How is it on the other hand with the life of the farm boys and girls? Do such tendencies ever enter into their lives to lead them to sure ruin? The very nature of the work on the farm; the exercise of the muscles, the constant inhalation of pure fresh air every day, the drinking of pure, clean, sparkling water uncontaminated with the injurious bacteria; the eating of pure wholesome food to satisfy the demands of the system for energy; make it possible for the country youths to enjoy these and many other benefits which nature gives with a glad and generous hand.

Another question we often hear asked is, Why is that country students here in the Academy and in many of our large universities and colleges who have had limited opportunities for learning, are able to compete with and in many cases to surpass in all round scholarship their better prepared city classmate who has the best educational systems that money and skill can furnish?
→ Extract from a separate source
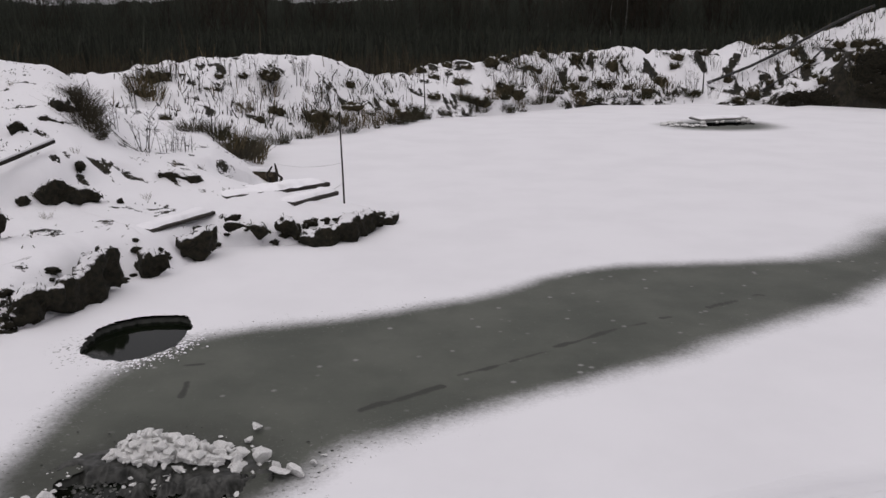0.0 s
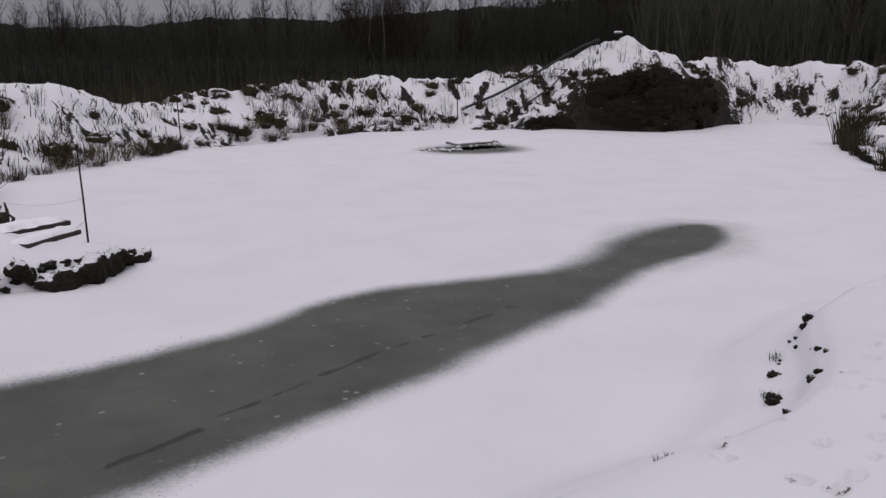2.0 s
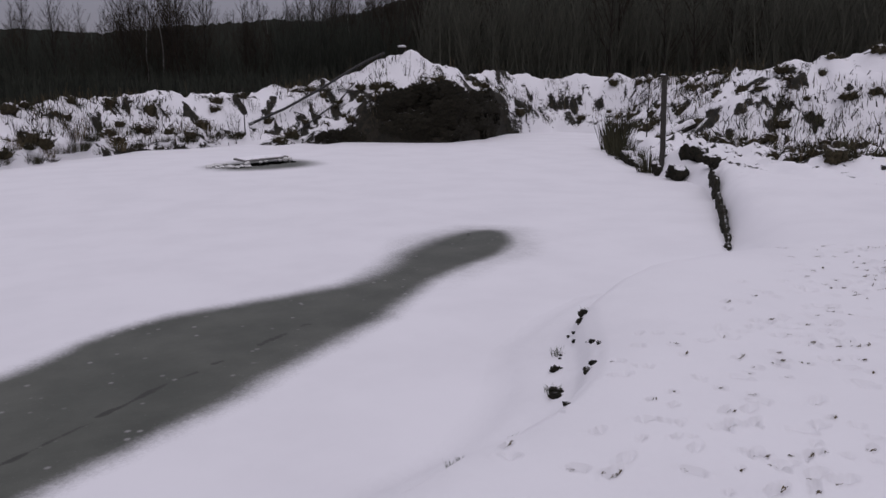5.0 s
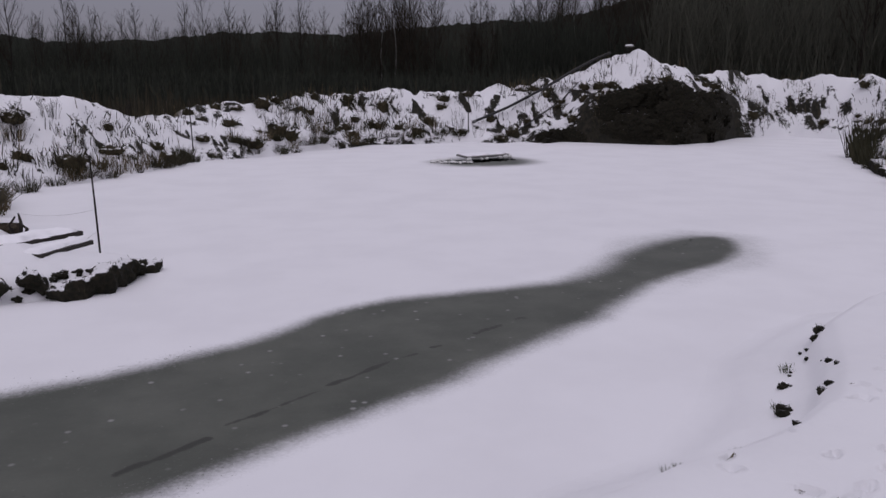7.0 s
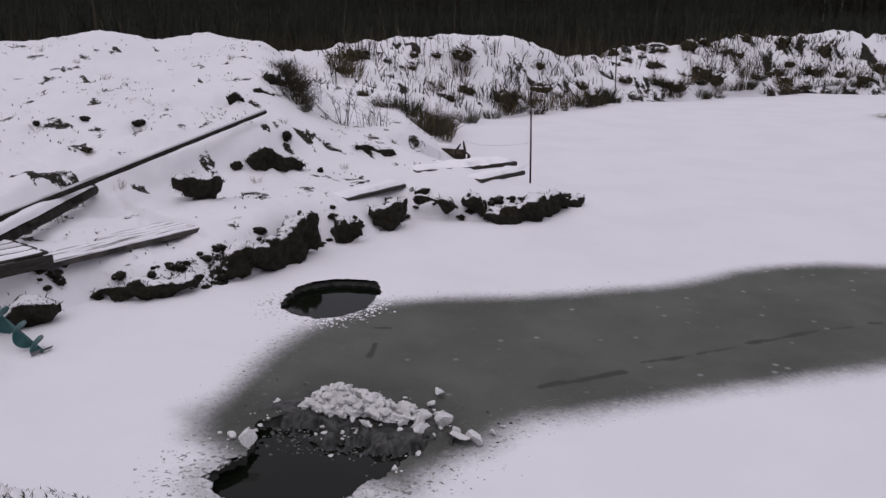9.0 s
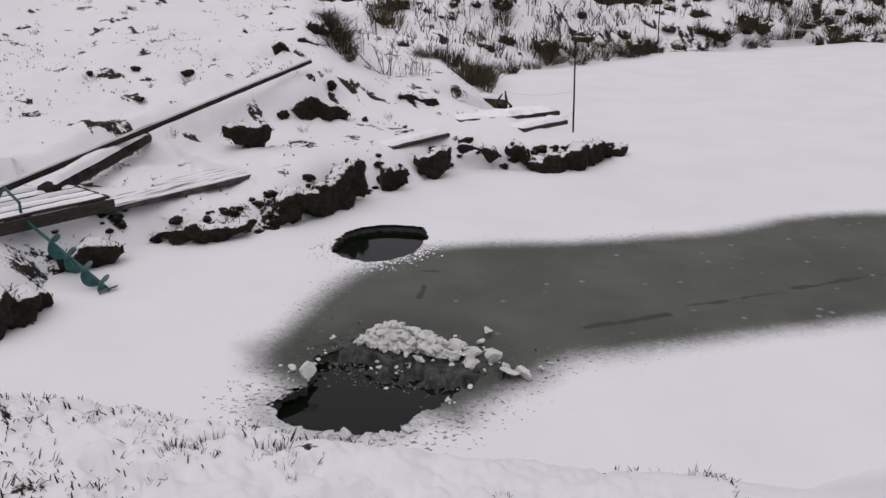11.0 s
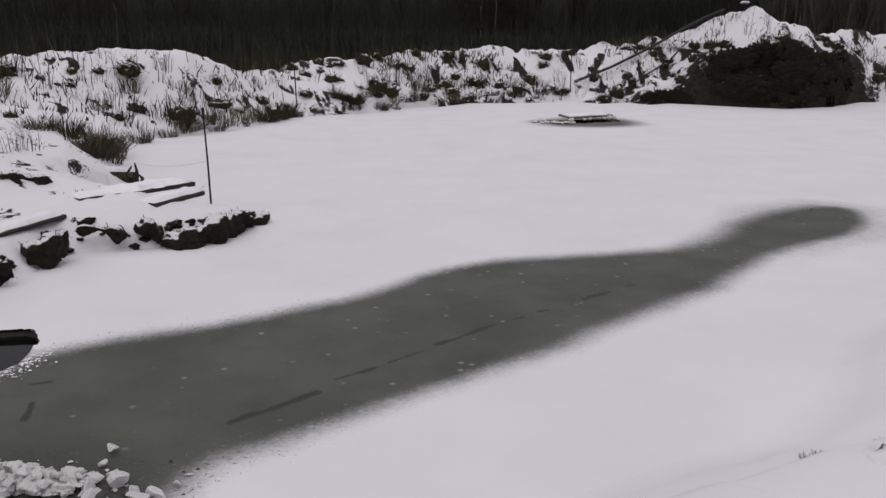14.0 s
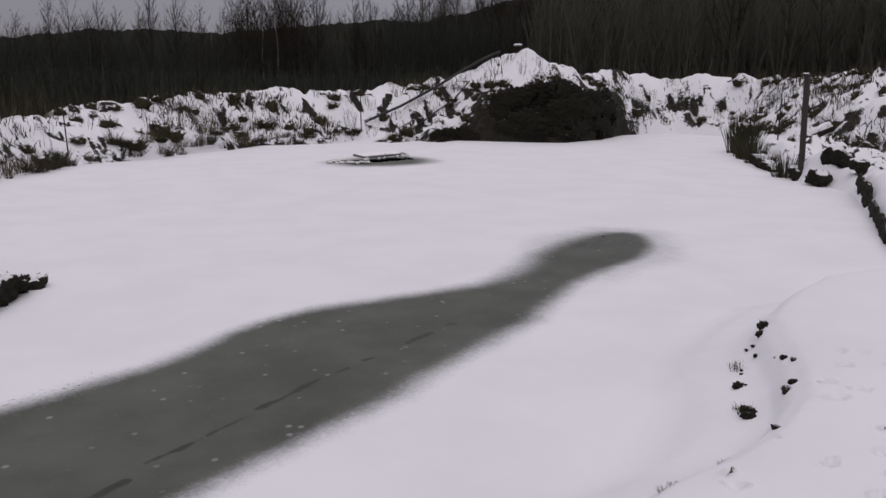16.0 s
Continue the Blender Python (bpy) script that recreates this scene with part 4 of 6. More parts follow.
bank_mass([(-2.76, 6.98, 0.06, 0.22), (-2.65, 7.06, 0.0, 0.27), (-2.53, 7.13, 0.04, 0.24)], 0.08, 5, SPIT_FACE, "peat faces of the spit")
bank_mass([(-2.53, 7.46, 0.08, 0.30), (-2.43, 7.62, -0.01, 0.32), (-2.36, 7.78, 0.08, 0.34), (-2.30, 7.92, 0.14, 0.33)], 0.08, 6, SPIT_FACE, "peat faces of the spit")
bank_mass([(-2.30, 8.12, 0.18, 0.30), (-2.10, 8.16, 0.20, 0.30), (-1.95, 8.20, 0.12, 0.26), (-1.82, 8.20, 0.12, 0.22)], 0.07, 7, SPIT_FACE, "peat faces of the spit")
bank_mass([(-1.78, 8.24, 0.17, 0.27), (-1.64, 8.28, 0.12, 0.29), (-1.50, 8.26, 0.05, 0.25)], 0.08, 8, SPIT_FACE, "peat faces of the spit")
bank_mass([(-1.52, 8.24, 0.02, 0.17), (-1.30, 8.26, -0.01, 0.22), (-1.08, 8.38, -0.01, 0.27), (-0.93, 8.66, -0.01, 0.25), (-0.82, 8.92, 0.02, 0.24), (-0.72, 9.12, 0.02, 0.16)], 0.12, 9, SPIT_FACE, "peat faces of the spit")
bank_mass([(-0.70, 9.14, 0.0, 0.11), (-0.62, 9.28, 0.0, 0.14), (-0.57, 9.40, 0.0, 0.10)], 0.07, 10, SPIT_FACE, "peat faces of the spit")
SLOPE_FACE = "dark earth breaking out of the snowy slope"
bank_mass([(-4.30, 6.74, 0.50, 0.66), (-4.14, 6.78, 0.44, 0.64), (-4.00, 6.82, 0.42, 0.64), (-3.88, 6.94, 0.44, 0.72)], 0.12, 11, SLOPE_FACE, "bare earth on the slope")
bank_mass([(-4.18, 8.03, 0.52, 0.66), (-4.02, 8.12, 0.46, 0.74), (-3.84, 8.22, 0.44, 0.70), (-3.62, 8.34, 0.42, 0.62)], 0.12, 12, SLOPE_FACE, "bare earth on the slope")
bank_mass([(-3.32, 9.25, 0.50, 0.68), (-3.20, 9.33, 0.44, 0.62), (-3.04, 9.42, 0.42, 0.60), (-2.86, 9.50, 0.42, 0.52)], 0.10, 13, SLOPE_FACE, "bare earth on the slope")
bank_mass([(-4.82, 8.90, 1.12, 1.26), (-4.72, 8.94, 1.08, 1.26), (-4.62, 9.0, 1.10, 1.20)], 0.08, 14, SLOPE_FACE, "bare earth on the slope")
bank_mass([(-4.78, 9.45, 1.14, 1.28), (-4.66, 9.5, 1.10, 1.26), (-4.5, 9.56, 1.10, 1.22)], 0.10, 15, SLOPE_FACE, "bare earth on the slope")
bank_mass([(-4.84, 9.95, 1.28, 1.42), (-4.70, 9.98, 1.26, 1.46), (-4.54, 10.02, 1.24, 1.36)], 0.12, 16, SLOPE_FACE, "bare earth on the slope")
edge_rng = random.Random(14)
for n in range(120):
    a, b = edge_rng.choice(list(zip(SPIT_SHORE[5:-1], SPIT_SHORE[6:])))
    k, back, w = edge_rng.random(), edge_rng.uniform(0.02, 0.30), edge_rng.uniform(0.04, 0.12)
    d = Vector((b[0] - a[0], b[1] - a[1])).normalized()
    x, y = a[0] + (b[0] - a[0]) * k - d.y * back, a[1] + (b[1] - a[1]) * k + d.x * back
    set_down(CLOD_KINDS, n, x, y, max(ground_z(x, y), 0.0) + w * 0.1, (w * 1.1, w * 0.8, w * edge_rng.uniform(0.6, 1.1)), edge_rng.uniform(0, 360), "small dark clod crumbling from the spit edge", "crumbled clods on the spit")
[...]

If we look back a little and survey the early life of each, we will find that the conscious and unconscious training of the hand, eye, and mind, whether at work or at play has developed in the farm boy and girl greater power of initiative which coordinated with his superior moral and physical capacity enables him or her to do naturally what their city classmates must acquire through years of hard and persevering work.

Of all the inducements which farm life has to offer, none are worth more to a man in his struggle for existence than the ability to hold up his head in the world and live independent of other people. Farm statistics from the study of farm economics tells us that it is possible to support a family of eight people on a yearly income of of $500 00 with eighteen acres of land to cultivate. On the other hand with the present price of food products in our large cities an annual income of $1000.00 would barely support a family of five persons.

How is it that a farmer is able to reduce his living expenses to one half those of his city brother? The mere fact that he is able to grow his own vegetables, grind his own grain for flour and meal, grow his own fruit, raise his own cows to furnish him with milk, cream, butter and cheese; poultry to furnish him with eggs and meat; hogs to furnish him with lard and pork; sheep to furnish him with wool and meat; plenty of wood always nearby to furnish him with fuel, and his willingness to give his own time, labor and money for these things, make it possible for the farmer to live a life of good cheer, good health and to promote happy and congenial family relations.